One has to wonder why the time frame been brought forward. The original plan was to proceed to an emissions-trading scheme in 2015, but now for some reason there is what seems to be this rather indecent haste to link the Australian carbon tax to the European trading scheme. As I have said, I can see the fingerprints of the Greens all over this proposal, driven, as I am sure many of you might suspect, by their fear of the likely consequences of an election victory by the coalition in the forthcoming election. What I suspect the Greens want to do, along with the ALP, is get this in place before the election while they still have a combined majority in the Senate. The ALP and the Greens do have a majority, and they are very worried that if, after the election, the coalition is in office, none of this will occur. Although they, I think, quite sincerely believe in the value of these emissions-trading schemes and in carbon pollution itself as being dangerous, in the view of many of the people on this side of the House these things are just a fantasy.

Regrettably, the numbers in the Senate are such that this legislation will probably pass, and Australia will continue with this frolic down the pathway in fairyland for a little bit longer until the coalition become the government. Then we will have the responsibility of seeking to dismantle these arrangements.
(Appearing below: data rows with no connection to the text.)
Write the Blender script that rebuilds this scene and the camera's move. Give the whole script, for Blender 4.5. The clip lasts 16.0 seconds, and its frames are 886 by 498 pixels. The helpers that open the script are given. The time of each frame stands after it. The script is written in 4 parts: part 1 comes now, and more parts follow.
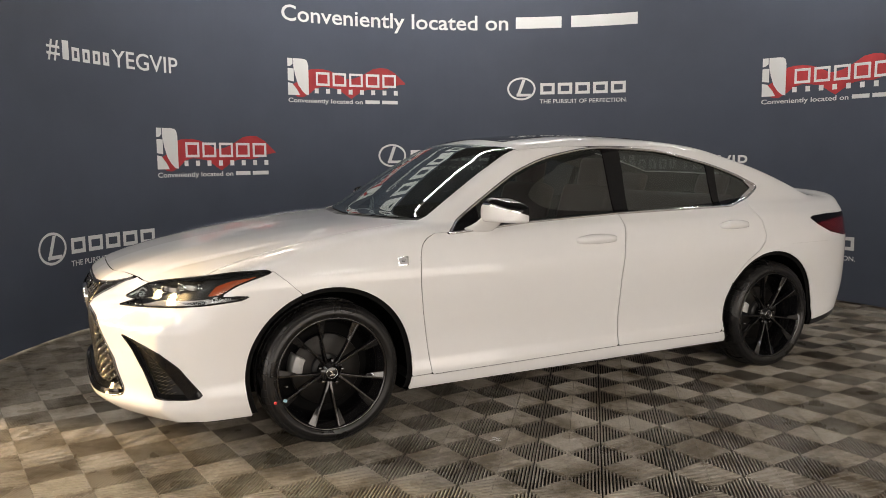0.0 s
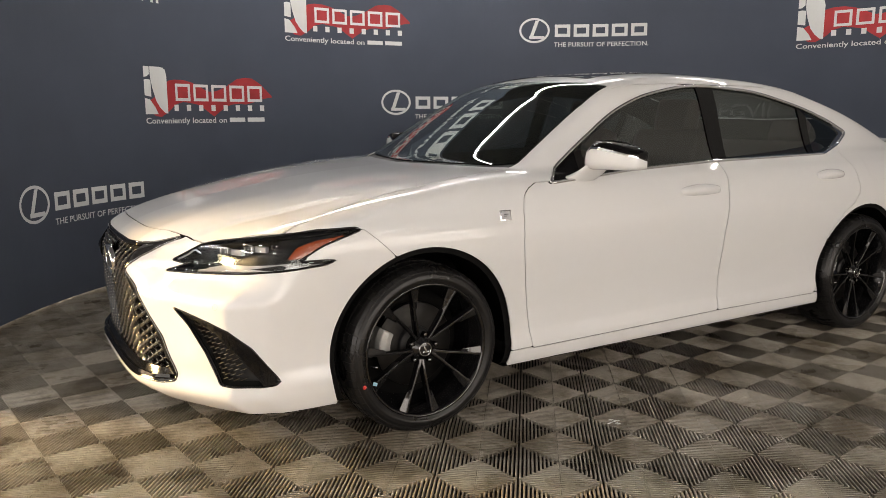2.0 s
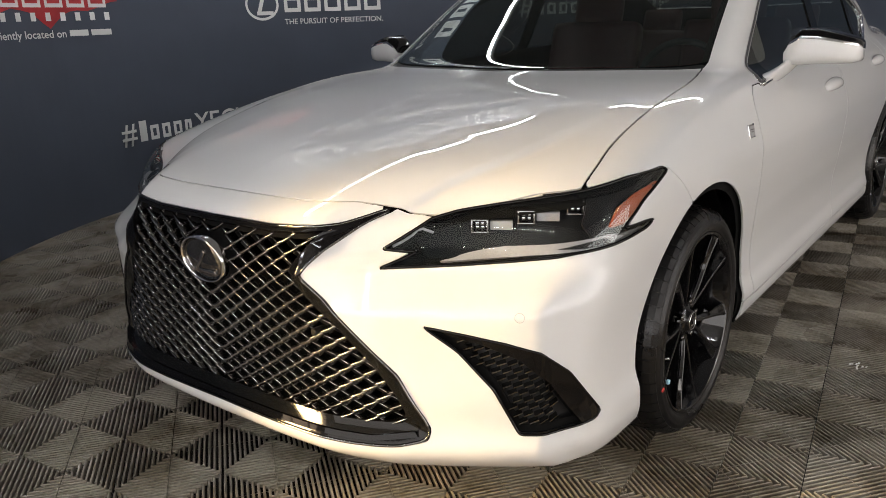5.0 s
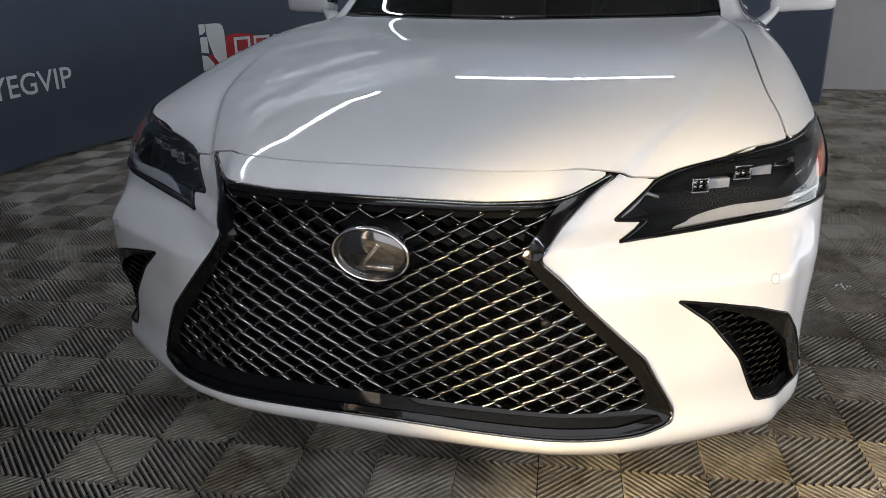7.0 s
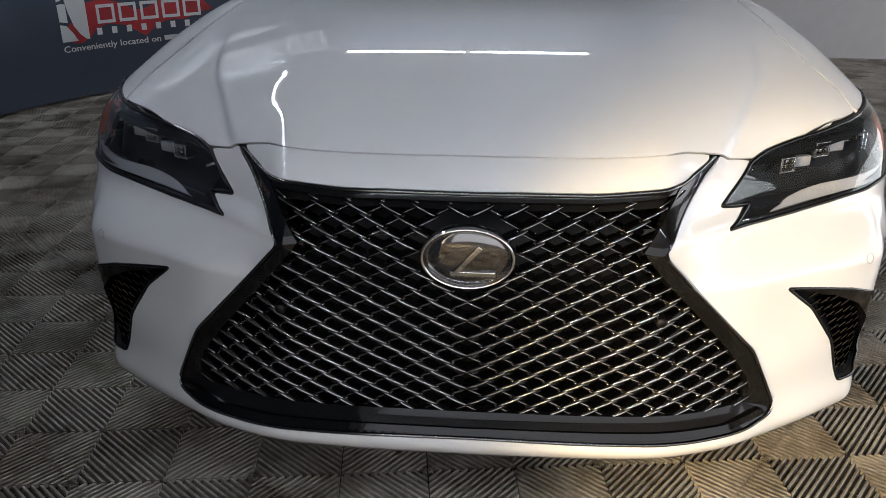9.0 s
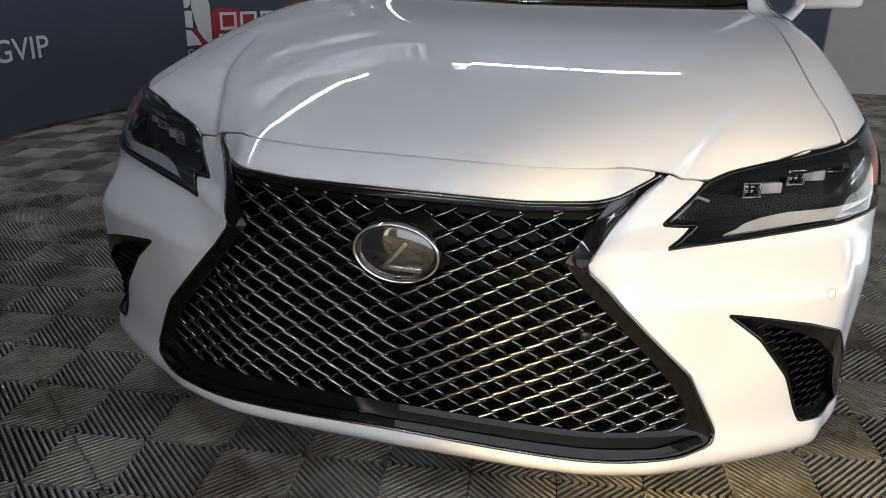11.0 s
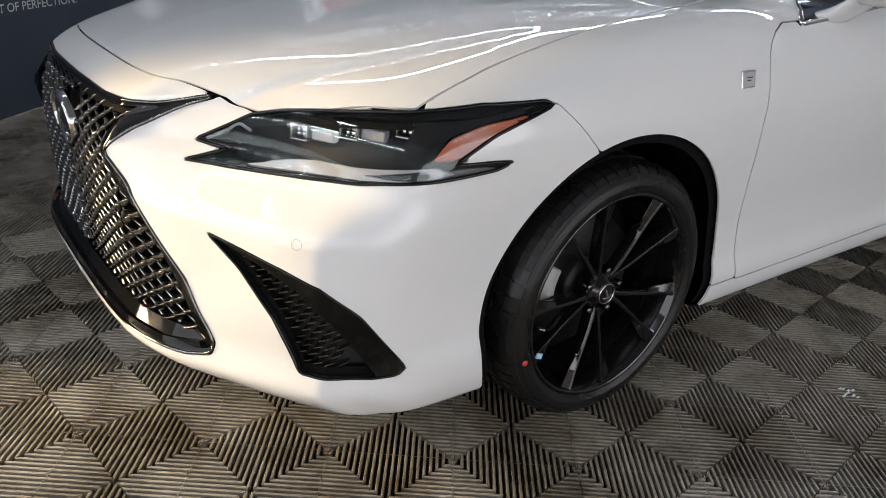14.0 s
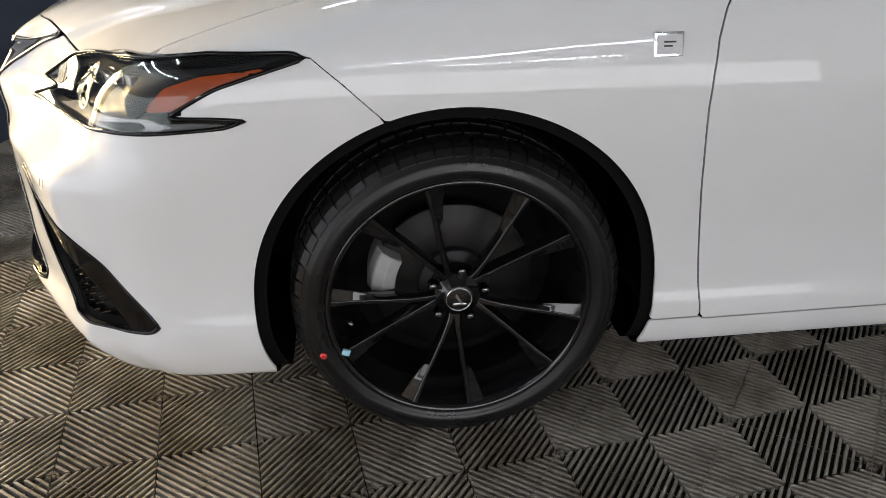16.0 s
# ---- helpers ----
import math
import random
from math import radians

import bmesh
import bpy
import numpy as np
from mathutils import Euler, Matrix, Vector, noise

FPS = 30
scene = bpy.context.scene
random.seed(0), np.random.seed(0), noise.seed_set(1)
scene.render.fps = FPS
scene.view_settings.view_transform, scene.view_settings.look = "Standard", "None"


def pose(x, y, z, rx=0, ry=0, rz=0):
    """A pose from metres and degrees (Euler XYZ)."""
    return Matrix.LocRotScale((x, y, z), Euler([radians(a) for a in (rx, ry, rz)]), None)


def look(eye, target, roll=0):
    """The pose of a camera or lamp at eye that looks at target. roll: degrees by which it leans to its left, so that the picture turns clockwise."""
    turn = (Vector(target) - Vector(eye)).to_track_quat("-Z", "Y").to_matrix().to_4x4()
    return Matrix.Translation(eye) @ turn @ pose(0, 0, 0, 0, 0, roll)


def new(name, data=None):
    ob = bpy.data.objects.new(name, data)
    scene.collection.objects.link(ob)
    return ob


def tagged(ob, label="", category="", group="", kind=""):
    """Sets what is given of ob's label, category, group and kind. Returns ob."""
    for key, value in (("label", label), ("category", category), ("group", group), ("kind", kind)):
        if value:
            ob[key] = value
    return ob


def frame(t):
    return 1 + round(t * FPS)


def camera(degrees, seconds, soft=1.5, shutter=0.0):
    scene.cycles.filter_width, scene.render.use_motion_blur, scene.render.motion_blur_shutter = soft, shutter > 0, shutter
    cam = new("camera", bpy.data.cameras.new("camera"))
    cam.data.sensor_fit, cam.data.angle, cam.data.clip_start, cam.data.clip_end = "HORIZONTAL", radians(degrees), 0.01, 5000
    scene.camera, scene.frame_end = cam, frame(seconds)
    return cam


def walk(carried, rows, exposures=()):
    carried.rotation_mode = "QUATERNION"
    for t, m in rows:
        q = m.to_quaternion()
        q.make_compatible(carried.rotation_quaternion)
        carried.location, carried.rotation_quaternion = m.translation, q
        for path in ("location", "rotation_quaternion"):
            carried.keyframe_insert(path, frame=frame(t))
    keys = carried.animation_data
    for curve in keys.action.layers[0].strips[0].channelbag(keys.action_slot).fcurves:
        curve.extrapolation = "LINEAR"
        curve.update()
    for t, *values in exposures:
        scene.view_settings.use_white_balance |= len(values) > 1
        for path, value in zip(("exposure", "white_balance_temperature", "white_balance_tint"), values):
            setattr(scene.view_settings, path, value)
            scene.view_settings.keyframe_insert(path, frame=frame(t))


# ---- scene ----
cam = camera(59.1, 16.0, .8)
METRES, EYE, TILT, LEAN, TURN = 7.29, 1.238, 0.0, 0.0, -27.1
PATH = [
    (0, (-1.104, -4.315, 1.325), (-0.22, -2.536, 1.091), -0.4),
    (0.5, (-1.112, -4.149, 1.278), (-0.231, -2.372, 1.019), -0.4),
    (1, (-1.241, -3.939, 1.266), (-0.334, -2.18, 0.982), -0.4),
    (1.5, (-1.34, -3.708, 1.241), (-0.391, -1.975, 0.93), -0.3),
    (2, (-1.446, -3.461, 1.237), (-0.432, -1.771, 0.895), -0.1),
    (2.5, (-1.602, -3.183, 1.227), (-0.506, -1.552, 0.854), -0.1),
    (3, (-1.709, -2.879, 1.213), (-0.54, -1.309, 0.803), -0.2),
    (3.5, (-1.818, -2.564, 1.208), (-0.566, -1.07, 0.758), -0.6),
    (4, (-1.973, -2.237, 1.203), (-0.627, -0.84, 0.716), -1.0),
    (4.2, (-2.014, -2.107, 1.198), (-0.634, -0.749, 0.697), -1.2),
    (6.3, (-2.249, -0.915, 1.211), (-0.524, -0.156, 0.544), -1.8),
    (6.5, (-2.297, -0.804, 1.204), (-0.541, -0.124, 0.531), -1.4),
    (7, (-2.369, -0.57, 1.196), (-0.572, -0.028, 0.505), -1.2),
    (7.5, (-2.327, -0.364, 1.188), (-0.506, 0.052, 0.473), -1.0),
    (8, (-2.289, -0.23, 1.184), (-0.451, 0.045, 0.446), -0.5),
    (8.5, (-2.28, -0.093, 1.185), (-0.436, 0.076, 0.429), -0.1),
    (8.7, (-2.27, -0.05, 1.188), (-0.427, 0.087, 0.422), 0.1),
    (10.8, (-2.251, -0.347, 1.173), (-0.436, 0.063, 0.442), 1.3),
    (11, (-2.267, -0.421, 1.171), (-0.462, 0.048, 0.45), 1.5),
    (11.5, (-2.307, -0.656, 1.173), (-0.535, -0.048, 0.472), 1.9),
    (12, (-2.226, -0.939, 1.164), (-0.498, -0.212, 0.467), 2.6),
    (12.5, (-2.045, -1.236, 1.168), (-0.394, -0.372, 0.443), 3.5),
    (13, (-1.842, -1.5, 1.186), (-0.319, -0.44, 0.442), 3.9),
    (13.5, (-1.648, -1.808, 1.186), (-0.305, -0.545, 0.408), 4.3),
    (14, (-1.36, -2.004, 1.18), (-0.244, -0.559, 0.364), 4.3),
    (14.5, (-1.057, -2.147, 1.18), (-0.186, -0.558, 0.335), 3.8),
    (15, (-0.752, -2.259, 1.176), (-0.106, -0.579, 0.304), 3.0),
    (15.5, (-0.467, -2.249, 1.156), (-0.034, -0.514, 0.26), 1.8),
    (16, (-0.188, -2.235, 1.144), (0.032, -0.474, 0.222), 0.1),
]
walk(cam, [(t, look(eye, target, roll)) for t, eye, target, roll in PATH],
     [(0, .16, 8050, 20), (4, .06, 8000, 20), (6.5, -.14, 6550, 18), (12, -.17, 6550, 18), (16, -.17, 6700, 17)])

# ---- world and light ----
world = bpy.data.worlds.new("world")
scene.world = world
world.use_nodes = True
world.node_tree.nodes["Background"].inputs["Color"].default_value = (.5, .55, .65, 1)
world.node_tree.nodes["Background"].inputs["Strength"].default_value = .02
CEIL, ROOM = 3.6, 5.6


def area_lamp(name, place, target, sx, sy, watts, colour, spread=180):
    d = bpy.data.lights.new(name, "AREA")
    d.shape, d.size, d.size_y, d.energy, d.color, d.spread = "RECTANGLE", sx, sy, watts, colour, radians(spread)
    ob = new(name, d)
    ob.matrix_world = look(place, target)
    return ob


# warm low daylight through the glazed door in the west wall, past the open end of the backdrop
area_lamp("door_daylight", (-4.1, 1.95, 1.45), (-1.0, -2.1, 0), .55, 1.7, 94, (1.0, .77, .37), 66)
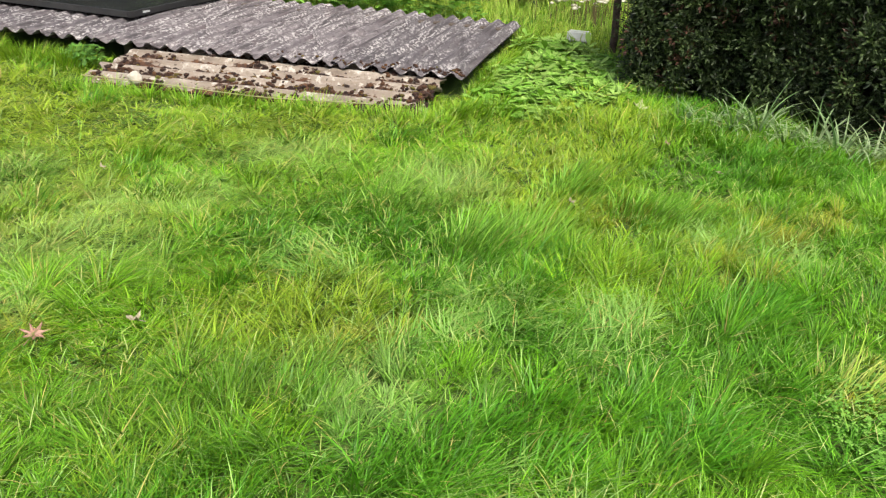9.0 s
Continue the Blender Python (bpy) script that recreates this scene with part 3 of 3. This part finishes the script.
PITCH = 0.147
for k in range(7):
    ob = corrugated("corrugated_sheet", 2.3 + 0.03 * (k % 3), 7 if k < 6 else 4, PITCH, 0.021, CEMENT, seed=30 + k, sag=0.01, notch=0.02)
    shift = (0.0, -0.04, -0.05, -0.06, 0.02, 0.24, 0.5)[k]
    a = ROOF_A + ROOF_V * (k * 6.56 * PITCH) + ROOF_U * (shift - 0.03)
    ob.matrix_world = basis(a, ROOF_U, ROOF_V, 0.13 + 0.008 * (k % 2), -0.012)
    tagged(ob, "weathered grey corrugated fibre-cement roof sheet flecked with white lichen", "roof sheet", "overlapping roof sheets")

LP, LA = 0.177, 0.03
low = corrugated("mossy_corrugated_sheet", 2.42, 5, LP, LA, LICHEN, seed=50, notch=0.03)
m = Matrix.Identity(4)
m.col[0][:3], m.col[1][:3], m.col[2][:3] = (SLAB_V.x, SLAB_V.y, 0), (-SLAB_U.x, -SLAB_U.y, -0.075), Vector((SLAB_V.x, SLAB_V.y, 0)).cross(Vector((-SLAB_U.x, -SLAB_U.y, -0.075))).normalized()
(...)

I know that there are those in the present government who understand the adverse impacts of an emissions-trading scheme on our economy and Australian industry in general and who do not need to be told that following this pathway will hurt Australian business and the Australian economy, will cost jobs and, according to Treasury's own modelling, will actually see an increase in carbon emissions. I just hope that people in this chamber might think about what I have said and perhaps consider not proceeding with this legislation. But, of course, the hard realities of politics are such that that is unlikely to occur. I have to say that this is a very sad day for Australia, because I think that today this very adverse legislation is going to be passed.